What you are asked to do — Set all the material down again unchanged, without the pictures.
-- begin Material provided --
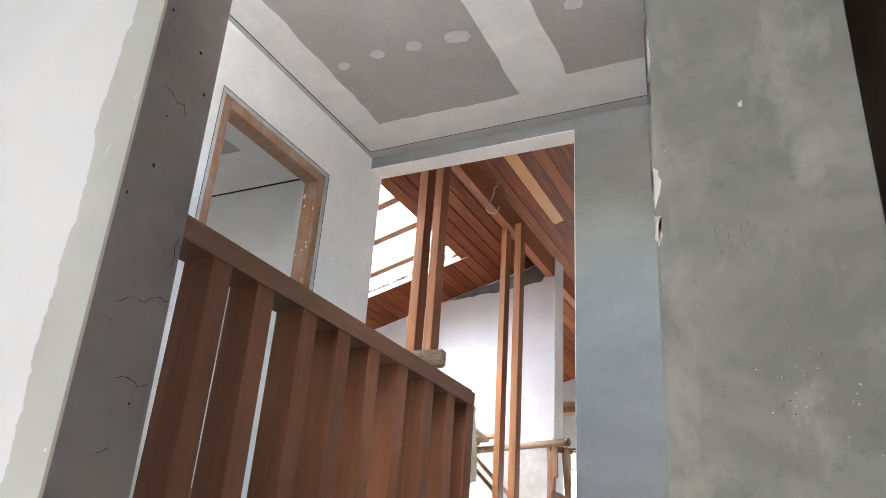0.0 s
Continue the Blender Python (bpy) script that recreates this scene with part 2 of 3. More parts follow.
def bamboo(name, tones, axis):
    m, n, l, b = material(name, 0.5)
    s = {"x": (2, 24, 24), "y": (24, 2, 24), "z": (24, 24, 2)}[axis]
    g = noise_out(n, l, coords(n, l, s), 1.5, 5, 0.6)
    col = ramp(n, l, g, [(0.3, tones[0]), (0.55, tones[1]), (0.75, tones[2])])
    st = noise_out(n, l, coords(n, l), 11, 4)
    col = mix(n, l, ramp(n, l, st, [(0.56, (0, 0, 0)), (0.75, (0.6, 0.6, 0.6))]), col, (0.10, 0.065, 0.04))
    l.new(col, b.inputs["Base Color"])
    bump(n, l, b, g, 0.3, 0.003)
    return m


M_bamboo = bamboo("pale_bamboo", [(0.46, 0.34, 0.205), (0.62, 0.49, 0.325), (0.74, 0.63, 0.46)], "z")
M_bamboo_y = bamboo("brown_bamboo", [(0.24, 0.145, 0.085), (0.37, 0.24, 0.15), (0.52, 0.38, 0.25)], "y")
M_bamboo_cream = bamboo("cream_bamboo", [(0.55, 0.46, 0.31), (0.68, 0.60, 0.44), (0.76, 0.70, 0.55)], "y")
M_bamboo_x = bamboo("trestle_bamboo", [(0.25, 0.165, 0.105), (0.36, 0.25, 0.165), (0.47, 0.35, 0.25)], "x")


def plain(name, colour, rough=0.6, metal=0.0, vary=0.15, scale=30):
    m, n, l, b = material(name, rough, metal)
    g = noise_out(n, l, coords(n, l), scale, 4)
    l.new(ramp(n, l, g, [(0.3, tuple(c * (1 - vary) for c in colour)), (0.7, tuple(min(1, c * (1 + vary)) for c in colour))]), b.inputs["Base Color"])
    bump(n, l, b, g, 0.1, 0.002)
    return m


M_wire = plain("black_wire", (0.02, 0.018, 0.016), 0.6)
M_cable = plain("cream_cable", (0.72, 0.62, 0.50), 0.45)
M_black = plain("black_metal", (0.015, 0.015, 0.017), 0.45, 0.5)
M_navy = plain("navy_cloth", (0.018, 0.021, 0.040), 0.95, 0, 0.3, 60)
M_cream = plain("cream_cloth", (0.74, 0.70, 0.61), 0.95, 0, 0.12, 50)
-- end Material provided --
Solution to this task —
0.0 s
Continue the Blender Python (bpy) script that recreates this scene with part 2 of 3. More parts follow.
def bamboo(name, tones, axis):
    m, n, l, b = material(name, 0.5)
    s = {"x": (2, 24, 24), "y": (24, 2, 24), "z": (24, 24, 2)}[axis]
    g = noise_out(n, l, coords(n, l, s), 1.5, 5, 0.6)
    col = ramp(n, l, g, [(0.3, tones[0]), (0.55, tones[1]), (0.75, tones[2])])
    st = noise_out(n, l, coords(n, l), 11, 4)
    col = mix(n, l, ramp(n, l, st, [(0.56, (0, 0, 0)), (0.75, (0.6, 0.6, 0.6))]), col, (0.10, 0.065, 0.04))
    l.new(col, b.inputs["Base Color"])
    bump(n, l, b, g, 0.3, 0.003)
    return m


M_bamboo = bamboo("pale_bamboo", [(0.46, 0.34, 0.205), (0.62, 0.49, 0.325), (0.74, 0.63, 0.46)], "z")
M_bamboo_y = bamboo("brown_bamboo", [(0.24, 0.145, 0.085), (0.37, 0.24, 0.15), (0.52, 0.38, 0.25)], "y")
M_bamboo_cream = bamboo("cream_bamboo", [(0.55, 0.46, 0.31), (0.68, 0.60, 0.44), (0.76, 0.70, 0.55)], "y")
M_bamboo_x = bamboo("trestle_bamboo", [(0.25, 0.165, 0.105), (0.36, 0.25, 0.165), (0.47, 0.35, 0.25)], "x")


def plain(name, colour, rough=0.6, metal=0.0, vary=0.15, scale=30):
    m, n, l, b = material(name, rough, metal)
    g = noise_out(n, l, coords(n, l), scale, 4)
    l.new(ramp(n, l, g, [(0.3, tuple(c * (1 - vary) for c in colour)), (0.7, tuple(min(1, c * (1 + vary)) for c in colour))]), b.inputs["Base Color"])
    bump(n, l, b, g, 0.1, 0.002)
    return m


M_wire = plain("black_wire", (0.02, 0.018, 0.016), 0.6)
M_cable = plain("cream_cable", (0.72, 0.62, 0.50), 0.45)
M_black = plain("black_metal", (0.015, 0.015, 0.017), 0.45, 0.5)
M_navy = plain("navy_cloth", (0.018, 0.021, 0.040), 0.95, 0, 0.3, 60)
M_cream = plain("cream_cloth", (0.74, 0.70, 0.61), 0.95, 0, 0.12, 50)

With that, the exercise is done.